The problem -
In the records below, find the line that contains "curve.update()" and the line that contains "K = 1 / 4446.3". Set down exactly those lines and every line between them, and nothing more.

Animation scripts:

+++

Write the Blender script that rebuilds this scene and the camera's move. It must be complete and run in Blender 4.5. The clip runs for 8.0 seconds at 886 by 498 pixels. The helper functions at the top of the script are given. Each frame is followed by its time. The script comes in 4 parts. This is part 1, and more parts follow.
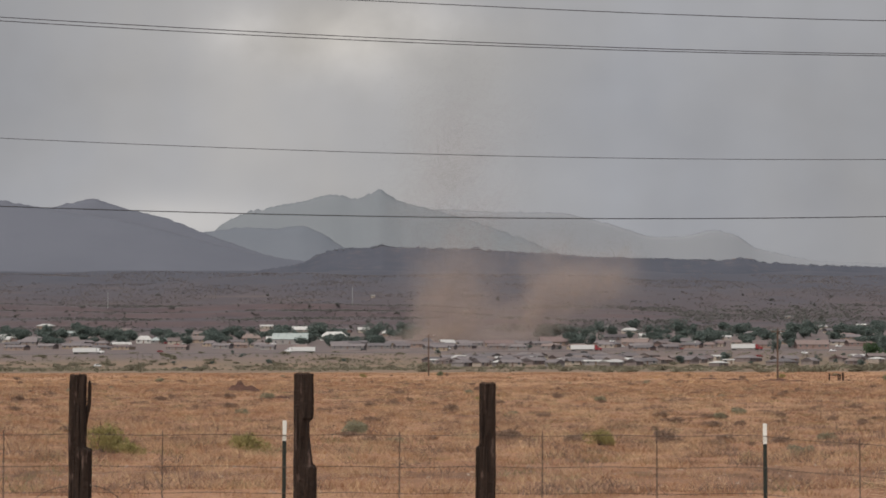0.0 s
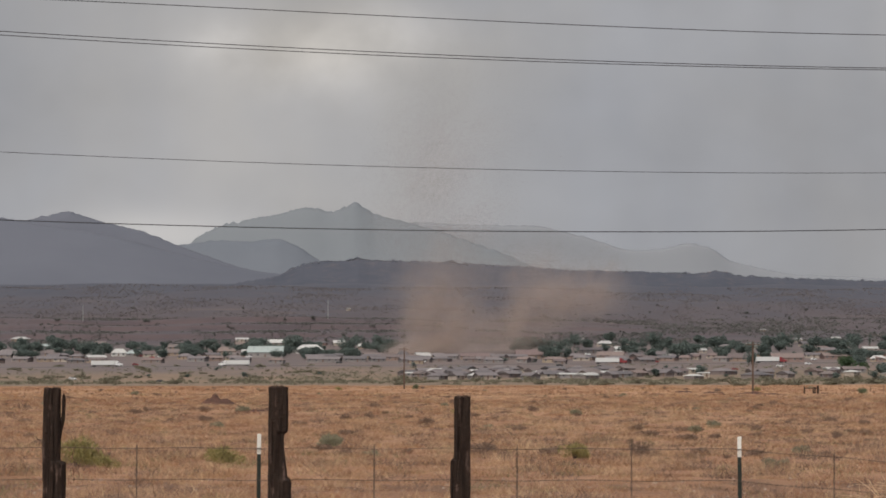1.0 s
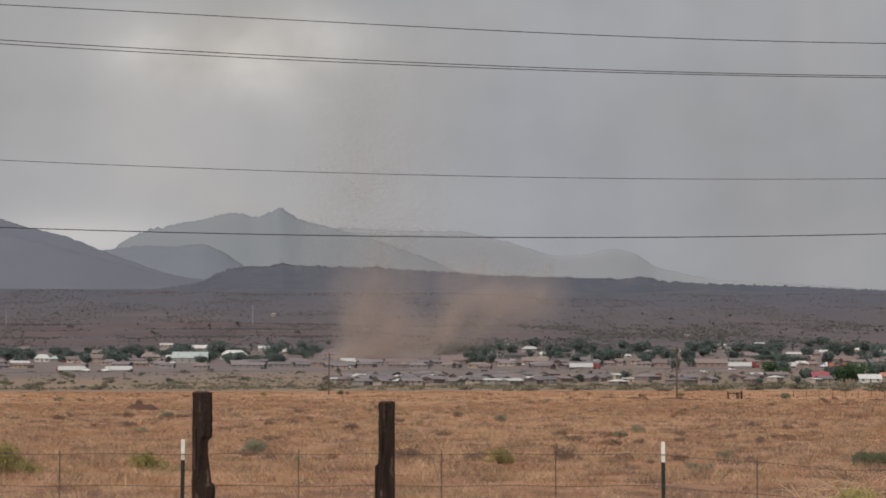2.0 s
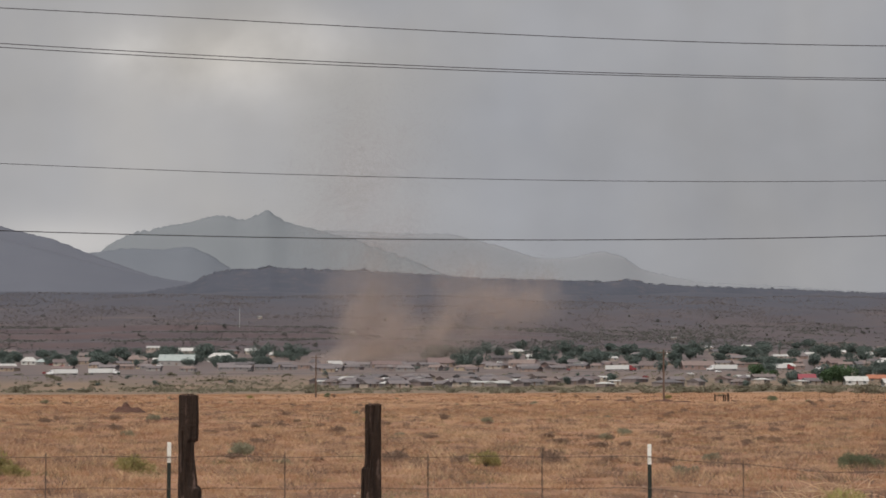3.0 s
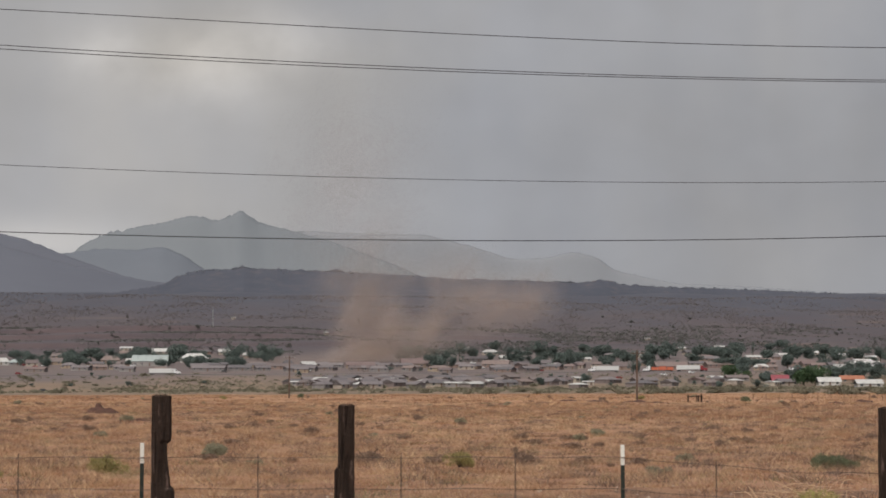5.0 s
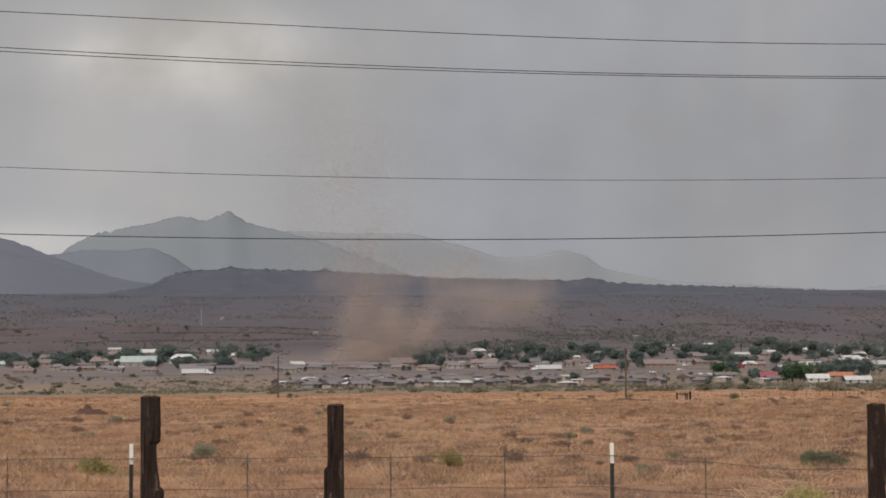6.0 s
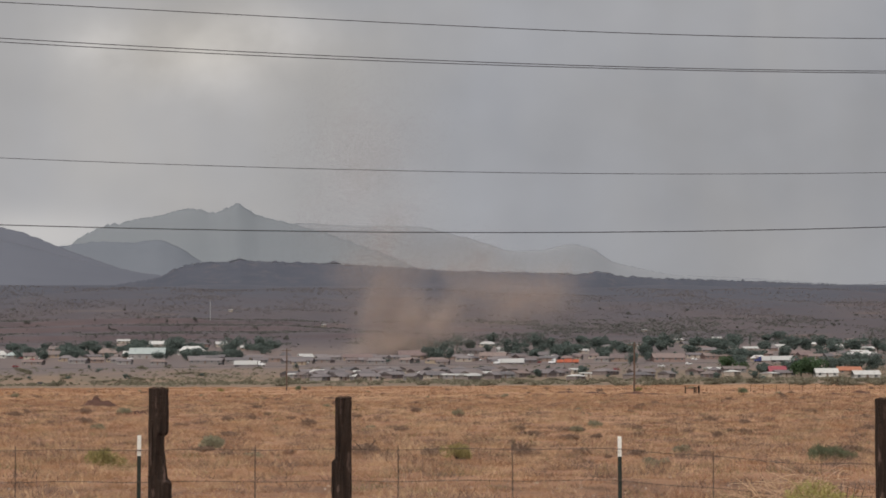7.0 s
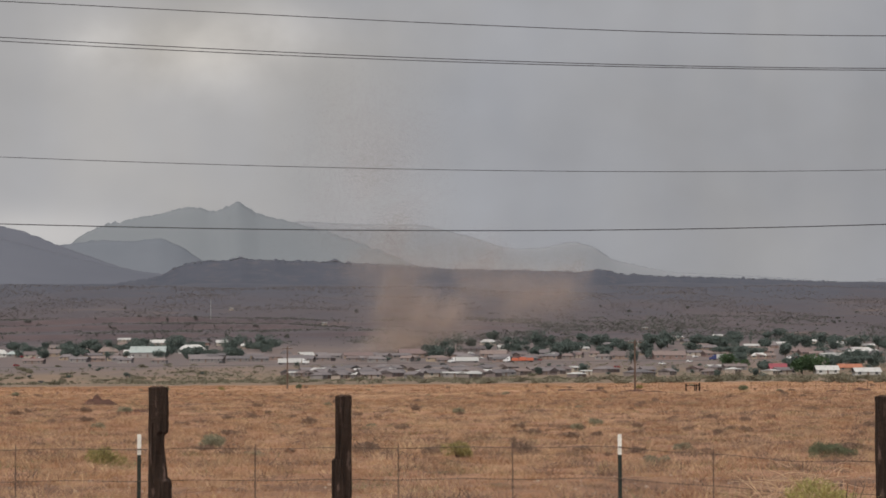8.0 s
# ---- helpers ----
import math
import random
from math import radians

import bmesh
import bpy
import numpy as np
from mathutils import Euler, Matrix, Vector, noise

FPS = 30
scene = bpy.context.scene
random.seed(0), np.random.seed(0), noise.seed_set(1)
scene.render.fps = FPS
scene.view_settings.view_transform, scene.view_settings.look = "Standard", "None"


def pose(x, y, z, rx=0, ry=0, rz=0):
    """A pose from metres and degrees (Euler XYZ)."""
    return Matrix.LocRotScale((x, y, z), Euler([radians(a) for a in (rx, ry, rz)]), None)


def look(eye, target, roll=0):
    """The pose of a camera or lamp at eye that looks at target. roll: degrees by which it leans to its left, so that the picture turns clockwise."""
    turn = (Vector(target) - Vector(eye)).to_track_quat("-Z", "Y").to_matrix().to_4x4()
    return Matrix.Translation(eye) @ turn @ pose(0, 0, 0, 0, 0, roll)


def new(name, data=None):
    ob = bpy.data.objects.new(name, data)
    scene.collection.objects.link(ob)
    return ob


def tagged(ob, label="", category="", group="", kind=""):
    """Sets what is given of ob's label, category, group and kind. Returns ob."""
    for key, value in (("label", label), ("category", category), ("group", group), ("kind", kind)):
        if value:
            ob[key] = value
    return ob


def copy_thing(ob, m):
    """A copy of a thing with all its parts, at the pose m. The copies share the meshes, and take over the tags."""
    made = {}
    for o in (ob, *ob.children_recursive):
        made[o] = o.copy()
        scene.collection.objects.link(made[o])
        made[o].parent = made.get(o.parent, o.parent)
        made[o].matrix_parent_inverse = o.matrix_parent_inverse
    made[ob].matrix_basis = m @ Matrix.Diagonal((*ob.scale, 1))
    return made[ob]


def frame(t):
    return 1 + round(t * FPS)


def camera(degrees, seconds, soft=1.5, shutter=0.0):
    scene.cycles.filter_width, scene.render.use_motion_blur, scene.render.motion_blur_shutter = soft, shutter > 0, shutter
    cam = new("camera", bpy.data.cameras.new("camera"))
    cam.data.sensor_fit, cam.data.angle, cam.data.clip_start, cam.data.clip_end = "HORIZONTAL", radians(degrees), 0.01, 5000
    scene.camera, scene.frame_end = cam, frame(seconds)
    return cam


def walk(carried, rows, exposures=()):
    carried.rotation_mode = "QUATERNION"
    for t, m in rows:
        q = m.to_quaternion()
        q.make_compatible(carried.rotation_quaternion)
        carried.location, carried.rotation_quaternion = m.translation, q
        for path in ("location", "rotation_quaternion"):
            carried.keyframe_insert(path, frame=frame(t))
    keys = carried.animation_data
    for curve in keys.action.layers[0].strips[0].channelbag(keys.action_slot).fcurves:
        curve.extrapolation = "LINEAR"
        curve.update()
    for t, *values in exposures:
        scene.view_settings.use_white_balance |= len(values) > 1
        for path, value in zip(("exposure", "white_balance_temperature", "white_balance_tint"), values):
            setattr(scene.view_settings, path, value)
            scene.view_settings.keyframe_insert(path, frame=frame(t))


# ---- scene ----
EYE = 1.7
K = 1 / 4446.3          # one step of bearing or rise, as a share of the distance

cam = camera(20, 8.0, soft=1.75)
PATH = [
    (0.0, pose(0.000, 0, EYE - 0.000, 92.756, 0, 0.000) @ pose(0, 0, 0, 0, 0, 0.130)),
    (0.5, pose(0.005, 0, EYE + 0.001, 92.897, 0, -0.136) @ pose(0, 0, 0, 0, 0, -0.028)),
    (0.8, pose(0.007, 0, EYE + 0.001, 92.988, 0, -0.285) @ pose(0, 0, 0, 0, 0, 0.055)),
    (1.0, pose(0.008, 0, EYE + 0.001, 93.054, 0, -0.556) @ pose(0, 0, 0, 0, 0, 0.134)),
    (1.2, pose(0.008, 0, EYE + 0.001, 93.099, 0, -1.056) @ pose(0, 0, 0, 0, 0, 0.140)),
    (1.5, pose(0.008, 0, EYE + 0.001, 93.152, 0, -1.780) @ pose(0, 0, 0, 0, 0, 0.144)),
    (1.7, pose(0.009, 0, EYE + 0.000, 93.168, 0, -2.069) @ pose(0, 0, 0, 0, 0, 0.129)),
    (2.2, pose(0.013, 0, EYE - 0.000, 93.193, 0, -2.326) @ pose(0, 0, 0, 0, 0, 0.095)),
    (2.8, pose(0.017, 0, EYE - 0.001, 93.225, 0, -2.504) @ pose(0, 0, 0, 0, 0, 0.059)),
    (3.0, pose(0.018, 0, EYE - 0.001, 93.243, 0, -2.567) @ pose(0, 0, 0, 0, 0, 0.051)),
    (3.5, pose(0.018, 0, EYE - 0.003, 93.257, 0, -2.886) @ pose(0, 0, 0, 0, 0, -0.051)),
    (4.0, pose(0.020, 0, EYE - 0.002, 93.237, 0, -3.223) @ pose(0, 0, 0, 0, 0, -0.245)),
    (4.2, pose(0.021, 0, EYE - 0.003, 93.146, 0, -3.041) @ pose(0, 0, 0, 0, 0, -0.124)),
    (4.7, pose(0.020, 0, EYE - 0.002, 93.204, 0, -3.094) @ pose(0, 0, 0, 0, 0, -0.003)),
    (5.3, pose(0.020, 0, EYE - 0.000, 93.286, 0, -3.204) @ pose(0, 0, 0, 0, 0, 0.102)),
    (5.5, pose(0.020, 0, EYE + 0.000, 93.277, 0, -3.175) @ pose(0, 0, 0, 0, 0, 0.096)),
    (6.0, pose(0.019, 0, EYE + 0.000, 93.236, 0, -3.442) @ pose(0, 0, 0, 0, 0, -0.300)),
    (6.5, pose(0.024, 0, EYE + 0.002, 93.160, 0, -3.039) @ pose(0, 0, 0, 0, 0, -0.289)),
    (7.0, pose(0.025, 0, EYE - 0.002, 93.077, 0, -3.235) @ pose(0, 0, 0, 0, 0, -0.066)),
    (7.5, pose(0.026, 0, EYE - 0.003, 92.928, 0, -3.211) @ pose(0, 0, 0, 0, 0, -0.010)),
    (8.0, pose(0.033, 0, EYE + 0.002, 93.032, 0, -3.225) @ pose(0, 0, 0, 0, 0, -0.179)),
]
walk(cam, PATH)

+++

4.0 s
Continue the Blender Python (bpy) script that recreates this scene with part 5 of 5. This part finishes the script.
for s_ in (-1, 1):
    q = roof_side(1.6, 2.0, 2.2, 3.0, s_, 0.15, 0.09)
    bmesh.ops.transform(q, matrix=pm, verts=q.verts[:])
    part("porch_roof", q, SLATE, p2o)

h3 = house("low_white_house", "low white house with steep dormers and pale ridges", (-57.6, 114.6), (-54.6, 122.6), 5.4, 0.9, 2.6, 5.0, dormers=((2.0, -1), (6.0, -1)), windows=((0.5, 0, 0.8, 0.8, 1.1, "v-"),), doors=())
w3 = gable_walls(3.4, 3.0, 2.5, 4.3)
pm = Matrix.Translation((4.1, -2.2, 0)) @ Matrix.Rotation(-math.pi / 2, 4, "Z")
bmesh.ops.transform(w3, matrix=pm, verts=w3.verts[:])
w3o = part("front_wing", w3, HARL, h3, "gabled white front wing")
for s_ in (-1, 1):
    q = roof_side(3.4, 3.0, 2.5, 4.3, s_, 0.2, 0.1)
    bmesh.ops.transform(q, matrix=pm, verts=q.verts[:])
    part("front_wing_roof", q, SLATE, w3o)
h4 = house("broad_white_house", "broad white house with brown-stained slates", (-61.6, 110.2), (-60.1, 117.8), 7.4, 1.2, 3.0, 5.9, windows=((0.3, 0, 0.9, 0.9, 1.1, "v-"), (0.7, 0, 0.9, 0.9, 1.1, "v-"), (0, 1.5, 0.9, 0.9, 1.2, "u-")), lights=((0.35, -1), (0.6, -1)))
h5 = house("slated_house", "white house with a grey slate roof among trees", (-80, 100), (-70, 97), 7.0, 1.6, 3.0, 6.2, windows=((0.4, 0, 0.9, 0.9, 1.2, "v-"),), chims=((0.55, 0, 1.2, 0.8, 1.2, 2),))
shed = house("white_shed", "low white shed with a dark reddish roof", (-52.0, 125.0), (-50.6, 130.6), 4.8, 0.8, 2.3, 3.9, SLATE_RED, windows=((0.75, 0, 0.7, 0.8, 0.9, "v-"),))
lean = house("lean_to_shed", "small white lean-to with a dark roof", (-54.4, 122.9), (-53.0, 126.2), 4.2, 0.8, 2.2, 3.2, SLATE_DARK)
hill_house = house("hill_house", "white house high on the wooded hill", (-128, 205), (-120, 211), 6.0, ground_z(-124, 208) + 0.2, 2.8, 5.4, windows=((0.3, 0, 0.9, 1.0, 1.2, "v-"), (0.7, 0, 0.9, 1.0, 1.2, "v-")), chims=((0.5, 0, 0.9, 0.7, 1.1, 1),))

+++

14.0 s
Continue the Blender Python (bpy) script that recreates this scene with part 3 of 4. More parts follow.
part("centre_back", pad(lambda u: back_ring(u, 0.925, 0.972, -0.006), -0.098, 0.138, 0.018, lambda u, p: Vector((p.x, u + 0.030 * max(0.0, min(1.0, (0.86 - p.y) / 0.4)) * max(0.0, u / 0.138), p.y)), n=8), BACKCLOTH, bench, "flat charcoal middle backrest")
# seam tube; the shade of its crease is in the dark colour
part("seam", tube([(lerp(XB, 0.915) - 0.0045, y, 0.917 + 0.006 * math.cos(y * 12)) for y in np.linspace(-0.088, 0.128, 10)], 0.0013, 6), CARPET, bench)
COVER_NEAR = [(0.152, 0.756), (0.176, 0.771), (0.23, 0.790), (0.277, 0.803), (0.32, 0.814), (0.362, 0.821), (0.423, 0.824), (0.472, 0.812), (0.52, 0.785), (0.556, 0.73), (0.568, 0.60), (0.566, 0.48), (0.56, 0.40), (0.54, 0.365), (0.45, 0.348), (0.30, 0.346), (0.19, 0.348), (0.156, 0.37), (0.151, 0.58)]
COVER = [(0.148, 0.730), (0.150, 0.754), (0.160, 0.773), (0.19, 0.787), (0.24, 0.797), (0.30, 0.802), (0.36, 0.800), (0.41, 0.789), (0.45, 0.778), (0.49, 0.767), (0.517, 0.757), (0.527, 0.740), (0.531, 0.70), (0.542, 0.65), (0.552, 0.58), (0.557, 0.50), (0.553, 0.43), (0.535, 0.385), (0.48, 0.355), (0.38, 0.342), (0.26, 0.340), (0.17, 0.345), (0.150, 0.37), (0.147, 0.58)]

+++

Solution for this exercise -
        curve.update()
    for t, *values in exposures:
        scene.view_settings.use_white_balance |= len(values) > 1
        for path, value in zip(("exposure", "white_balance_temperature", "white_balance_tint"), values):
            setattr(scene.view_settings, path, value)
            scene.view_settings.keyframe_insert(path, frame=frame(t))


# ---- scene ----
EYE = 1.7
K = 1 / 4446.3          # one step of bearing or rise, as a share of the distance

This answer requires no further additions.